If your app uses standard subdirectories then you might be able to fix this by a rule (3.1) which looks something like
RewriteCond %{REQUEST_FILENAME} !-f
RewriteCond $1/$2 -f
RewriteRule .*?(images|css|styles)/(.+) $1/$2 [L]
though the details will depend on the rest of your application.
I was able to solve it by changing my (relevant) .htaccess entries to the following:
RewriteEngine On
RewriteRule ^([A-Za-z0-9-]+)/?$ cities.html?state=$1
RewriteCond %{REQUEST_URI} !^/signup/
RewriteRule ^([A-Za-z0-9-]+)/([A-Za-z0-9-]+)/?$ results.html?state=$1&city=$2
RewriteCond %{HTTP_HOST} ^example.com
RewriteRule (.*) http://www.example.com/$1 [R=301,L]

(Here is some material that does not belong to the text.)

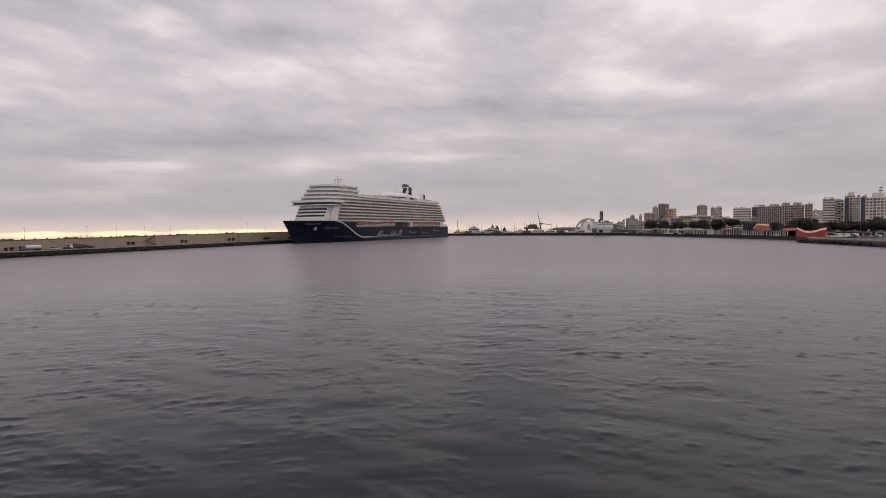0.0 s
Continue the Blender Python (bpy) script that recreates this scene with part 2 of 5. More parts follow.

RewriteCond %{REQUEST_FILENAME} !-f
RewriteCond %{REQUEST_FILENAME} !-d
RewriteRule . index.php [L]
The addition being:
RewriteCond %{REQUEST_URI} !^/signup/
HostGator was able to find that the issue was /signup somewhere in a log somewhere, never did find out which log they were able to look at but I assume it was something I didn't have access to.